§ REQUIRED TASK: Repeat the data word for word. Do not include the pictures.

§ DATA EXTRACT:

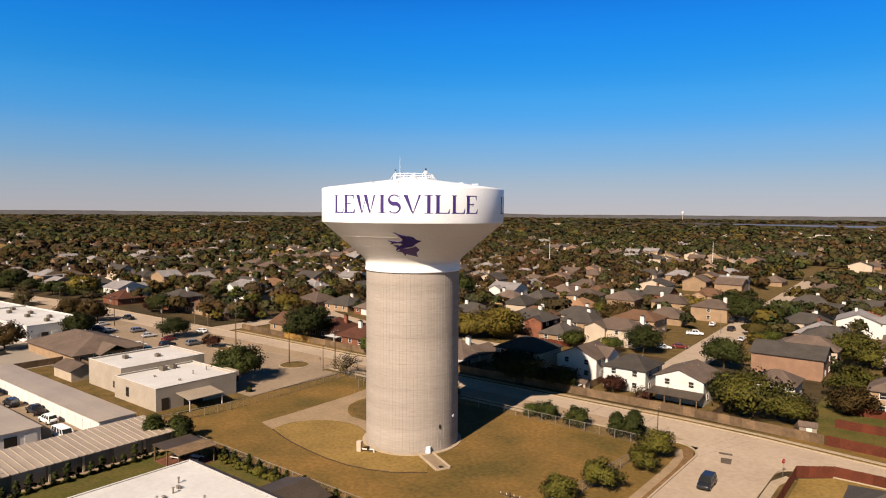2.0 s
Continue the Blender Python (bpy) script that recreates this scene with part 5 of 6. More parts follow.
# trees along the highway, the street's end and the lots
plant(tree("oak", 4.6, 6.6, "dark green round-headed tree on the verge", 51, 40, 44, 0.5), [(-20, -178, 1.15), (-52, -177, 0.8), (-15, -233, 0.9), (-22, -226, 0.8), (-30, -243, 0.8), (-114, -209, 1.0), (-119, -213, 1.1), (-125, -209, 0.9), (-232, -240, 1.0), (-240, -236, 0.9), (-225, -336, 1.3), (-214, -333, 1.2),
                                                                       (-306, 36, 1.1), (-322, 36, 1.2), (-340, 20, 1.0), (-345, 33, 1.1), (-290, 40, 1.0), (-270, 42, 1.0), (-272, 12, 1.0), (-284, 14, 0.9), (-336, 10, 0.8), (-318, 8, 0.5), (-326, -12, 0.5), (-262, 44, 0.9), (-238, -238, 1.0), (-252, -242, 1.2), (-262, -236, 1.0), (-276, -246, 1.2), (-290, -244, 1.1), (-304, -250, 1.2), (-318, -246, 1.1), (-332, -250, 1.3), (-345, -244, 1.2), (-360, -250, 1.2), (-334, -196, 1.0), (-348, -190, 1.1), (-340, -160, 1.2), (-345, -130, 1.1), (-338, -100, 1.0), (-246, 46, 1.0), (-352, 42, 1.1), (-330, 46, 1.1)])
plant(tree("tan", 4.4, 6.4, "bare tan tree beside the lots", 52, 36, 18, 0.45), [(-238, 18, 1.0), (-246, 21, 0.9), (-205, 23, 1.0), (-186, 24, 0.9), (-40, -216, 0.8), (-62, -222, 0.7), (-75, -176, 0.7), (-282, 34, 0.9), (-312, -50, 0.8), (-322, -62, 0.9), (-306, -70, 0.9), (-298, -60, 0.6), (-230, 43, 0.9)])
plant(tree("rusty", 5.0, 7.0, "rust-brown tree in the open lots", 55, 36, 40, 0.55), [(-554, -154, 1.3), (-444, -108, 1.2), (-452, -116, 1.0), (-557, -180, 1.0), (-553, -142, 1.2), (-540, -148, 1.1), (-565, -160, 1.0), (-345, -88, 0.7), (-600, -130, 1.2), (-610, -150, 1.1), (-500, -120, 0.8), (-395, -170, 0.7), (-620, -110, 1.2)])
for x, y, w, d, k in ((-362, -128, 14, 9, "cream"), (-420, -145, 24, 14, "tanbrick"), (-500, -128, 30, 16, "cream"), (-590, -175, 22, 14, "greywall"), (-352, -168, 10, 7, "whitewall")):
    flat_building(x - w / 2, y - d / 2, x + w / 2, y + d / 2, 4.2, k, "tarroof" if k == "tanbrick" else "tanmetal", "low roadside building in the open lots", "commercial_building", 0.3)
plant(tree("gold", 5.0, 7.4, "yellow autumn tree near the houses", 53, 36, 36, 0.6), [(-154, -520, 1.6), (-109, -485, 1.3), (-126, -470, 0.9), (-205, -428, 0.9), (-128, -130, 0.55), (-122, -136, 0.5), (-250, 48, 0.9)])
plant(tree("olive", 1.6, 1.7, "low clipped olive shrub in a lot island", 54, 18, 30, 0.3, shape="round", trunk=False, name="bush", fill=0.5), [(-44 - 3 * k, -213 + 0.4 * k, 0.8) for k in range(4)] + [(-112 - 4.5 * k, -163 + 1.2 * (k % 3), 1.0 + 0.4 * (k % 2)) for k in range(8)] + [(-86 - 4 * k, -208.5 + 1.0 * (k % 2), 0.9) for k in range(5)] + [(-200 - 6 * k, -216 - 1.6 * k, 1.0) for k in range(6)] + [(-106 - 5 * k, -172 + 1.5 * (k % 3), 1.3 + 0.4 * (k % 3)) for k in range(9)] + [(-155 - 7 * k, -184 - 1.1 * k, 1.2) for k in range(9)] + [(-104 - 3.2 * k, -134 - 2.5 * (k % 4), 1.0) for k in range(8)])

# farther woods: one object for each leaf colour
rs = np.random.RandomState(5)


def blocked(x, y):
    b = (x > -335) & (x < 118) & (y > -245) & (y < 47)
    for dx, dy in ((6, 0), (-6, 0), (0, 6), (0, -6)):
        b |= inside(MEADOW, x + dx, y + dy) | inside(FIELD, x + 2 * dx, y + 2 * dy)
    b |= (x > -950) & (x < 460) & (y > 2050 - 0.35 * x) & (y < 3000)
    b |= (x > -560) & (x < -320) & (y > -125) & (y < 8)
    b |= (np.abs(y + 220 + 0.01 * (x + 330)) < 17) & (x < -300) & (x > -1000)
    b |= (x > -335) & (x < 110) & (y < -200) & (y > -330)
    b |= (x > -345) & (x < -84) & (y < -325) & (y > -425)
    b |= (x > -760) & (x < -330) & (y > -214) & (y < -58 + 0.12 * (x + 330))
    b |= (np.abs(x - (18 - 0.048 * (y - 84))) < 8) & (y > 0) & (y < 430)
    b |= (np.abs(y - 80) < 7) & (x > -335) & (x < 26)
    b |= (x > -125) & (x < 90) & (y < 118)
    return b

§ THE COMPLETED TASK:
2.0 s
Continue the Blender Python (bpy) script that recreates this scene with part 5 of 6. More parts follow.
# trees along the highway, the street's end and the lots
plant(tree("oak", 4.6, 6.6, "dark green round-headed tree on the verge", 51, 40, 44, 0.5), [(-20, -178, 1.15), (-52, -177, 0.8), (-15, -233, 0.9), (-22, -226, 0.8), (-30, -243, 0.8), (-114, -209, 1.0), (-119, -213, 1.1), (-125, -209, 0.9), (-232, -240, 1.0), (-240, -236, 0.9), (-225, -336, 1.3), (-214, -333, 1.2),
                                                                       (-306, 36, 1.1), (-322, 36, 1.2), (-340, 20, 1.0), (-345, 33, 1.1), (-290, 40, 1.0), (-270, 42, 1.0), (-272, 12, 1.0), (-284, 14, 0.9), (-336, 10, 0.8), (-318, 8, 0.5), (-326, -12, 0.5), (-262, 44, 0.9), (-238, -238, 1.0), (-252, -242, 1.2), (-262, -236, 1.0), (-276, -246, 1.2), (-290, -244, 1.1), (-304, -250, 1.2), (-318, -246, 1.1), (-332, -250, 1.3), (-345, -244, 1.2), (-360, -250, 1.2), (-334, -196, 1.0), (-348, -190, 1.1), (-340, -160, 1.2), (-345, -130, 1.1), (-338, -100, 1.0), (-246, 46, 1.0), (-352, 42, 1.1), (-330, 46, 1.1)])
plant(tree("tan", 4.4, 6.4, "bare tan tree beside the lots", 52, 36, 18, 0.45), [(-238, 18, 1.0), (-246, 21, 0.9), (-205, 23, 1.0), (-186, 24, 0.9), (-40, -216, 0.8), (-62, -222, 0.7), (-75, -176, 0.7), (-282, 34, 0.9), (-312, -50, 0.8), (-322, -62, 0.9), (-306, -70, 0.9), (-298, -60, 0.6), (-230, 43, 0.9)])
plant(tree("rusty", 5.0, 7.0, "rust-brown tree in the open lots", 55, 36, 40, 0.55), [(-554, -154, 1.3), (-444, -108, 1.2), (-452, -116, 1.0), (-557, -180, 1.0), (-553, -142, 1.2), (-540, -148, 1.1), (-565, -160, 1.0), (-345, -88, 0.7), (-600, -130, 1.2), (-610, -150, 1.1), (-500, -120, 0.8), (-395, -170, 0.7), (-620, -110, 1.2)])
for x, y, w, d, k in ((-362, -128, 14, 9, "cream"), (-420, -145, 24, 14, "tanbrick"), (-500, -128, 30, 16, "cream"), (-590, -175, 22, 14, "greywall"), (-352, -168, 10, 7, "whitewall")):
    flat_building(x - w / 2, y - d / 2, x + w / 2, y + d / 2, 4.2, k, "tarroof" if k == "tanbrick" else "tanmetal", "low roadside building in the open lots", "commercial_building", 0.3)
plant(tree("gold", 5.0, 7.4, "yellow autumn tree near the houses", 53, 36, 36, 0.6), [(-154, -520, 1.6), (-109, -485, 1.3), (-126, -470, 0.9), (-205, -428, 0.9), (-128, -130, 0.55), (-122, -136, 0.5), (-250, 48, 0.9)])
plant(tree("olive", 1.6, 1.7, "low clipped olive shrub in a lot island", 54, 18, 30, 0.3, shape="round", trunk=False, name="bush", fill=0.5), [(-44 - 3 * k, -213 + 0.4 * k, 0.8) for k in range(4)] + [(-112 - 4.5 * k, -163 + 1.2 * (k % 3), 1.0 + 0.4 * (k % 2)) for k in range(8)] + [(-86 - 4 * k, -208.5 + 1.0 * (k % 2), 0.9) for k in range(5)] + [(-200 - 6 * k, -216 - 1.6 * k, 1.0) for k in range(6)] + [(-106 - 5 * k, -172 + 1.5 * (k % 3), 1.3 + 0.4 * (k % 3)) for k in range(9)] + [(-155 - 7 * k, -184 - 1.1 * k, 1.2) for k in range(9)] + [(-104 - 3.2 * k, -134 - 2.5 * (k % 4), 1.0) for k in range(8)])

# farther woods: one object for each leaf colour
rs = np.random.RandomState(5)


def blocked(x, y):
    b = (x > -335) & (x < 118) & (y > -245) & (y < 47)
    for dx, dy in ((6, 0), (-6, 0), (0, 6), (0, -6)):
        b |= inside(MEADOW, x + dx, y + dy) | inside(FIELD, x + 2 * dx, y + 2 * dy)
    b |= (x > -950) & (x < 460) & (y > 2050 - 0.35 * x) & (y < 3000)
    b |= (x > -560) & (x < -320) & (y > -125) & (y < 8)
    b |= (np.abs(y + 220 + 0.01 * (x + 330)) < 17) & (x < -300) & (x > -1000)
    b |= (x > -335) & (x < 110) & (y < -200) & (y > -330)
    b |= (x > -345) & (x < -84) & (y < -325) & (y > -425)
    b |= (x > -760) & (x < -330) & (y > -214) & (y < -58 + 0.12 * (x + 330))
    b |= (np.abs(x - (18 - 0.048 * (y - 84))) < 8) & (y > 0) & (y < 430)
    b |= (np.abs(y - 80) < 7) & (x > -335) & (x < 26)
    b |= (x > -125) & (x < 90) & (y < 118)
    return b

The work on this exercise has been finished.